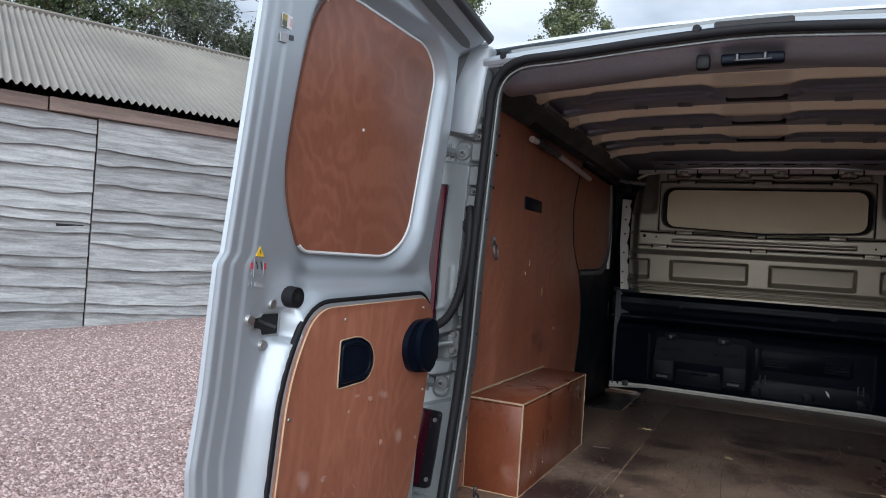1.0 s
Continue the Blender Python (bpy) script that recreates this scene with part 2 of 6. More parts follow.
LAMPRED = material("bright_lamp_lens", (0.07, 0.002, 0.009), 0.25, 0.0, 0.1, 4.0, bump=0.0, coat=0.0, rough_spread=0.04)
REFLECTOR = material("red_reflector", (0.34, 0.010, 0.014), 0.2, 0.0, 0.1, 40.0, bump=0.05, coat=0.6)
STEEL = material("bright_steel", (0.55, 0.55, 0.53), 0.35, 0.9, 0.08, 20.0, fine=200, bump=0.05)
DARKSTEEL = material("dark_steel", (0.10, 0.10, 0.105), 0.4, 0.8, 0.1, 20.0, fine=200, bump=0.05)
ALU = material("aluminium", (0.70, 0.71, 0.72), 0.32, 0.75, 0.06, 6.0, stretch=(1, 6, 6), fine=120, bump=0.04)
CHIPWOOD = material("fresh_pale_wood", (0.68, 0.51, 0.29), 0.7, 0.0, 0.12, 40.0, fine=160, bump=0.15, second=(0.52, 0.38, 0.20))
EDGEWOOD = material("raw_pale_wood", (0.48, 0.35, 0.215), 0.7, 0.0, 0.12, 14.0, fine=90, bump=0.1, second=(0.40, 0.285, 0.18))
SCRATCHDARK = material("dark_scratch", (0.055, 0.034, 0.028), 0.6, 0.0, 0.1, 30.0, bump=0.0)
SCRATCHGREY = material("grey_scratch", (0.34, 0.27, 0.23), 0.6, 0.0, 0.1, 30.0, bump=0.0)
SCUFFPALE = material("pale_scuff", (0.46, 0.26, 0.19), 0.6, 0.0, 0.15, 30.0, bump=0.0)
SCUFFDARK = material("dark_scuff", (0.15, 0.052, 0.032), 0.5, 0.0, 0.15, 30.0, bump=0.0)
YELLOW = material("yellow_latch_plastic", (0.72, 0.47, 0.03), 0.4, 0.0, 0.06, 30.0, bump=0.02)
STICKER = material("label_white", (0.70, 0.71, 0.70), 0.4, 0.0, 0.03, 30.0, bump=0.0)
INK_RED = material("label_red", (0.60, 0.06, 0.10), 0.4, 0.0, 0.03, 30.0, bump=0.0)
INK_DARK = material("label_dark", (0.05, 0.05, 0.06), 0.4, 0.0, 0.03, 30.0, bump=0.0)
INK_GREEN = material("label_dull_green", (0.09, 0.11, 0.06), 0.4, 0.0, 0.03, 30.0, bump=0.0)
INK_OCHRE = material("label_ochre", (0.34, 0.28, 0.08), 0.4, 0.0, 0.03, 30.0, bump=0.0)
INK_PINK = material("label_pink", (0.66, 0.42, 0.45), 0.4, 0.0, 0.03, 30.0, bump=0.0)
INK_YELLOW = material("label_yellow", (0.80, 0.50, 0.02), 0.4, 0.0, 0.03, 30.0, bump=0.0)
INK_GREY = material("label_grey", (0.36, 0.37, 0.38), 0.4, 0.0, 0.03, 30.0, bump=0.0)
TUBEWHITE = material("off_white_tube", (0.62, 0.56, 0.52), 0.4, 0.0, 0.06, 20.0, bump=0.02)

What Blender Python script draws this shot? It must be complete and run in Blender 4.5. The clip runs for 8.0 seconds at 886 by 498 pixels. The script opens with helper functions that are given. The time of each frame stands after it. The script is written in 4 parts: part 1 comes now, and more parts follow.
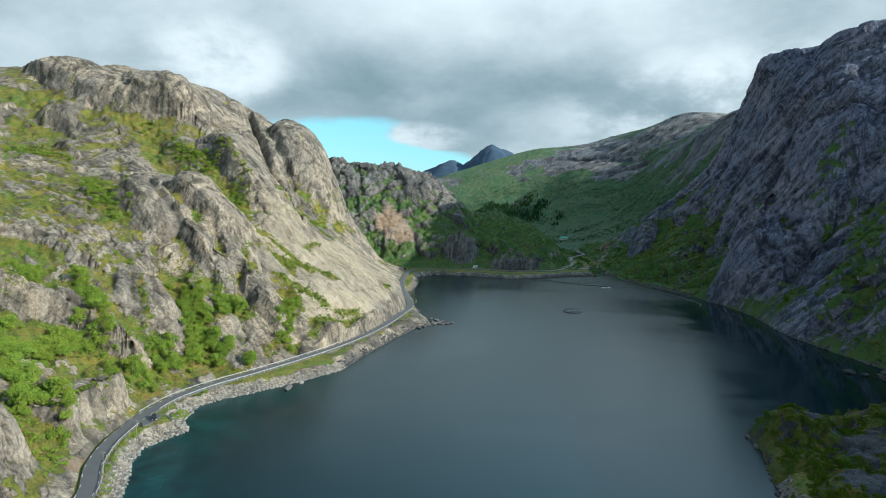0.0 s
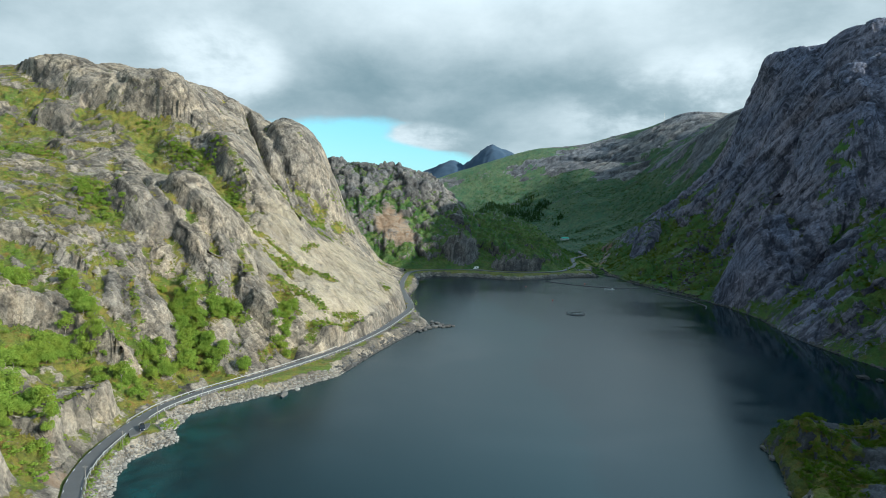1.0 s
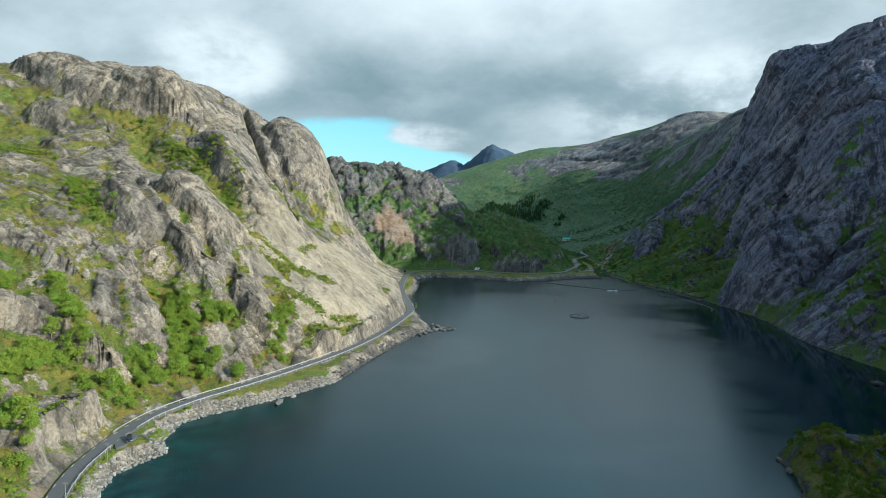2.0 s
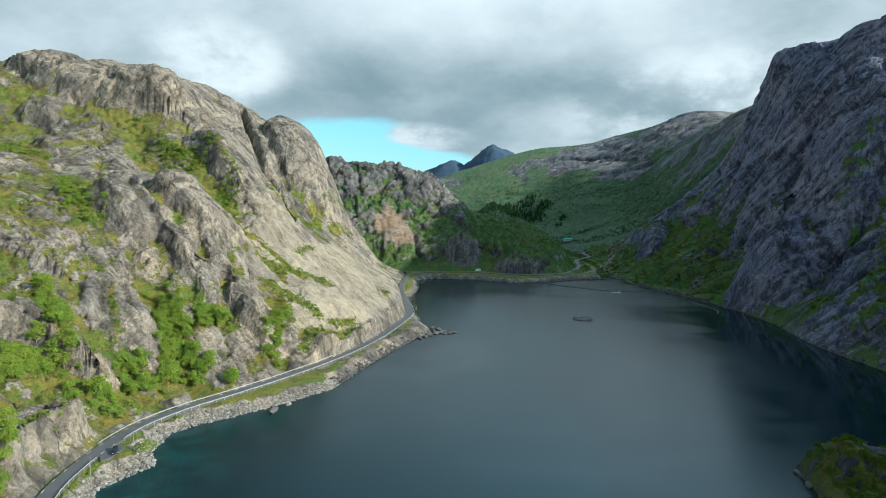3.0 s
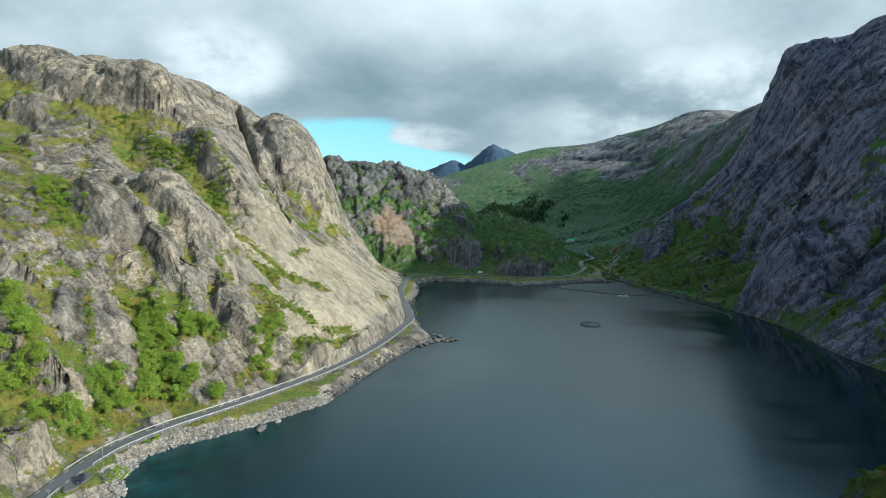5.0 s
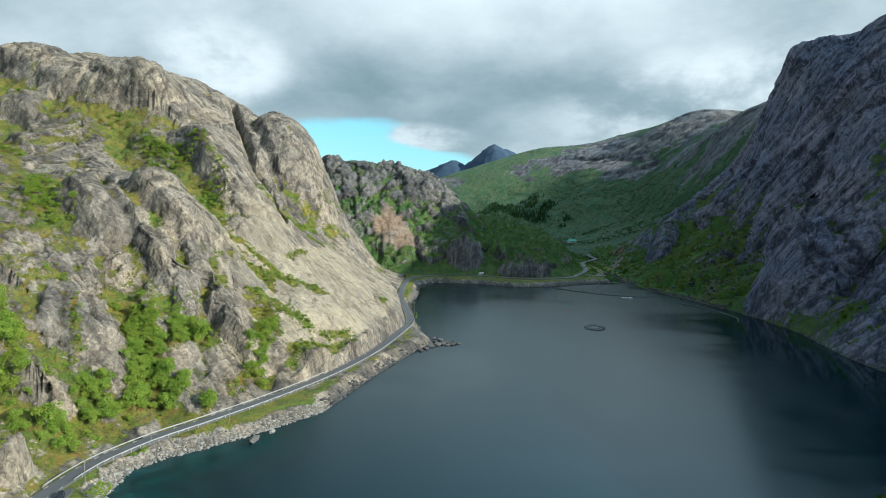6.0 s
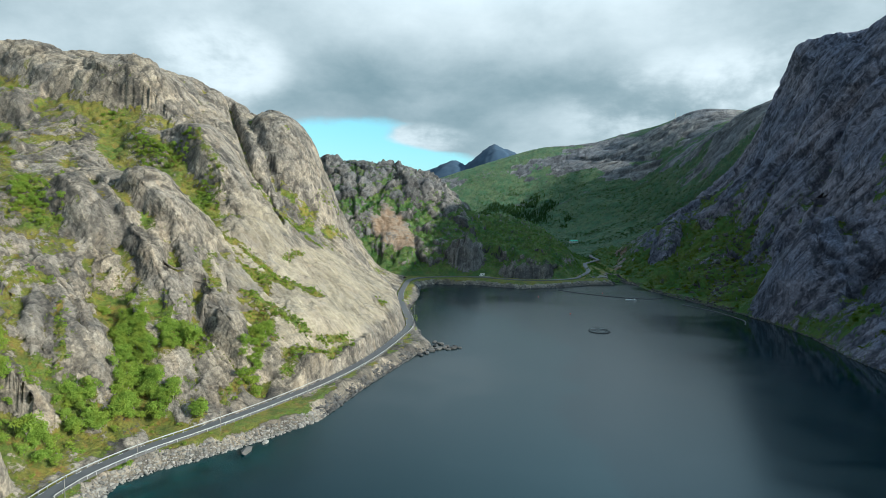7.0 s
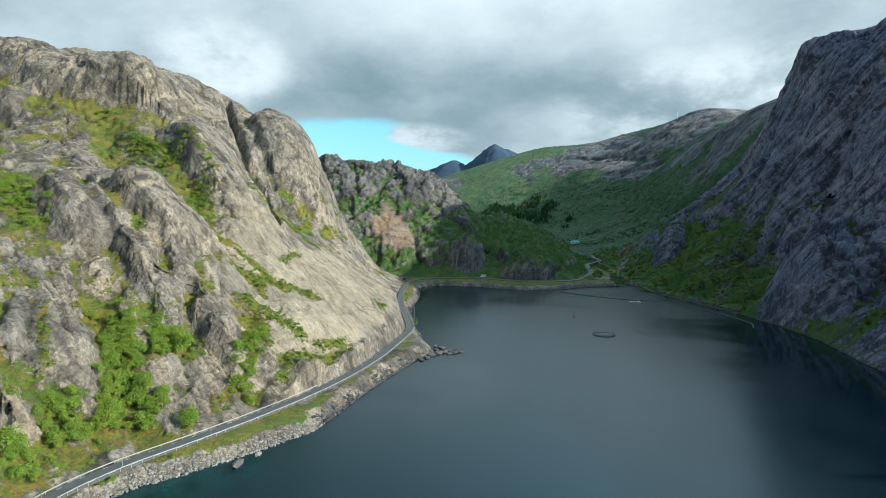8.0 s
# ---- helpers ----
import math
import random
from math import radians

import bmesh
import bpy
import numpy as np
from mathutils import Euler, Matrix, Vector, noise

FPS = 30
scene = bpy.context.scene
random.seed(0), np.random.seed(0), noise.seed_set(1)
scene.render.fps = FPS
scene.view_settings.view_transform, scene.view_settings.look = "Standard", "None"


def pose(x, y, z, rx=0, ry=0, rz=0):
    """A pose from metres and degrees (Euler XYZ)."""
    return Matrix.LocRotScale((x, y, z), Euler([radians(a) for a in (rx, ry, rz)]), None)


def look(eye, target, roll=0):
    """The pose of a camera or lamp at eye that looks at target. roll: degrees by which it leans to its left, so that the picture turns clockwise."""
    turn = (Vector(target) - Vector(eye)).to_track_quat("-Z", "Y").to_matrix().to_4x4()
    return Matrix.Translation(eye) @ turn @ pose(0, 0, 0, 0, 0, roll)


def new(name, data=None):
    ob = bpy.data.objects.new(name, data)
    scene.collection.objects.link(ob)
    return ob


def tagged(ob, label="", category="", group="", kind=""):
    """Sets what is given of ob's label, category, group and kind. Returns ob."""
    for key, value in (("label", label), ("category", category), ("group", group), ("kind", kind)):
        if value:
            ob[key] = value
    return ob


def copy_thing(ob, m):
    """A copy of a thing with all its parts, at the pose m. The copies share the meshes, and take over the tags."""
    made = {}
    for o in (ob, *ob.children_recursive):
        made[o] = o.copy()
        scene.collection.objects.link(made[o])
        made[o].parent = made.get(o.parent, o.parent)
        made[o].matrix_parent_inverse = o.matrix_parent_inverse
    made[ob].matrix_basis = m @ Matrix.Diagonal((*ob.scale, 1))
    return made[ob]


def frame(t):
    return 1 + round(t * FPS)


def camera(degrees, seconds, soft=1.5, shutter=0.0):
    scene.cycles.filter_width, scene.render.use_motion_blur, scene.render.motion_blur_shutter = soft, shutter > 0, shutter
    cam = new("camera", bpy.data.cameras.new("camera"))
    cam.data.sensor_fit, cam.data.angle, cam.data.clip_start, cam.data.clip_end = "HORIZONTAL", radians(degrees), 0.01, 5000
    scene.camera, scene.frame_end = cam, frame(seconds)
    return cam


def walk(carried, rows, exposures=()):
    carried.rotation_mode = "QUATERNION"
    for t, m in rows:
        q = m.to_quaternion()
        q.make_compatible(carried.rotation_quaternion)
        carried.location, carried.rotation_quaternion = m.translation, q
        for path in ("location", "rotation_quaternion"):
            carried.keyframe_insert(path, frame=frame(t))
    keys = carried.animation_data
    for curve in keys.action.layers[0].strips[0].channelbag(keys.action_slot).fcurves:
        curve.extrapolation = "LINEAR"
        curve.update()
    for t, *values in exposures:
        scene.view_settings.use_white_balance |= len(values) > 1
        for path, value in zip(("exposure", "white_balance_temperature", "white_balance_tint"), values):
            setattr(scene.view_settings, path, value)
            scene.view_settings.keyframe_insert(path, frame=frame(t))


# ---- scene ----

# ---------------------------------------------------------------- camera
cam = camera(76.0, 8.0, 0.55)
# seconds, share of the flight; the drone flies level, 88 m over the fjord
FLIGHT = [(0.0, 0.0), (0.5, 0.0608), (1.0, 0.1218), (1.5, 0.1829), (3.0, 0.3652), (3.5, 0.4268), (4.0, 0.4888),
          (4.5, 0.5512), (6.0, 0.7413), (6.5, 0.804), (7.0, 0.8669), (7.5, 0.9294), (8.0, 0.9923)]
walk(cam, [(t, pose(-3.31 * s, 75.29 * s, 88.0, 84.995 + 0.013 * t, -0.859, 0.075 + 0.0166 * t)) for t, s in FLIGHT],
     ((0.0, 0.42, 6200, 5), (8.0, 0.42, 6200, 5)))

# ---------------------------------------------------------------- light
SUN_AZ, SUN_EL = -25.0, 22.5      # degrees: from +x towards -y, above the horizon
sun_dir = Vector((math.cos(radians(SUN_EL)) * math.cos(radians(SUN_AZ)), math.cos(radians(SUN_EL)) * math.sin(radians(SUN_AZ)), math.sin(radians(SUN_EL))))
sun = new("sun", bpy.data.lights.new("sun", "SUN"))
sun.data.energy, sun.data.angle, sun.data.color = 4.75, radians(0.55), (1.0, 0.93, 0.8)
sun.matrix_world = look((0, 0, 900), Vector((0, 0, 900)) - sun_dir)

world = bpy.data.worlds.new("sky")
scene.world = world
world.use_nodes = True


class Nodes:
    """A short way to write node trees."""

    def __init__(self, tree):
        self.tree = tree
        tree.nodes.clear()

    def add(self, kind, props=(), **inputs):
        n = self.tree.nodes.new(kind)
        for k, v in dict(props).items():
            setattr(n, k, v)
        for k, v in inputs.items():
            key = int(k[1:]) if k[0] == "i" and k[1:].isdigit() else k.replace("_", " ")
            self.put(n.inputs[key], v)
        return n

    def put(self, socket, v):
        if isinstance(v, bpy.types.Node):
            v = v.outputs[0]
        if isinstance(v, bpy.types.NodeSocket):
            self.tree.links.new(v, socket)
        else:
            socket.default_value = v

    def math(self, op, a, b=0.0, c=0.0, clamp=False):
        n = self.add("ShaderNodeMath", {"operation": op, "use_clamp": clamp})
        for i, v in enumerate((a, b, c)):
            self.put(n.inputs[i], v)
        return n.outputs[0]

    def ramp(self, fac, lo, hi, a=0.0, b=1.0):
        n = self.add("ShaderNodeMapRange", {"interpolation_type": "SMOOTHSTEP"}, i0=fac, i1=lo, i2=hi, i3=a, i4=b)
        return n.outputs[0]

    def mix(self, fac, a, b, blend="MIX"):
        n = self.add("ShaderNodeMix", {"data_type": "RGBA", "blend_type": blend})
        self.put(n.inputs[0], fac)
        self.put(n.inputs[6], a)
        self.put(n.inputs[7], b)
        return n.outputs[2]

    def noise(self, vec, scale, detail=4.0, rough=0.55, distort=0.0):
        n = self.add("ShaderNodeTexNoise", {}, Scale=scale, Detail=detail, Roughness=rough, Distortion=distort)
        if vec is not None:
            self.put(n.inputs["Vector"], vec)
        return n.outputs[0]

    def scaled(self, vec, s, rot=(0, 0, 0)):
        n = self.add("ShaderNodeMapping", {}, Scale=s, Rotation=rot)
        self.put(n.inputs["Vector"], vec)
        return n.outputs[0]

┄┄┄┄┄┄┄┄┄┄

_Task goal_
Print only the run of lines that begins with the line containing "scene.view_settings.keyframe_insert(path, frame=frame(t))" and ends with the line containing "# ---- scene", both included, exactly as they read.

_Answer to the task_
            scene.view_settings.keyframe_insert(path, frame=frame(t))


# ---- scene ----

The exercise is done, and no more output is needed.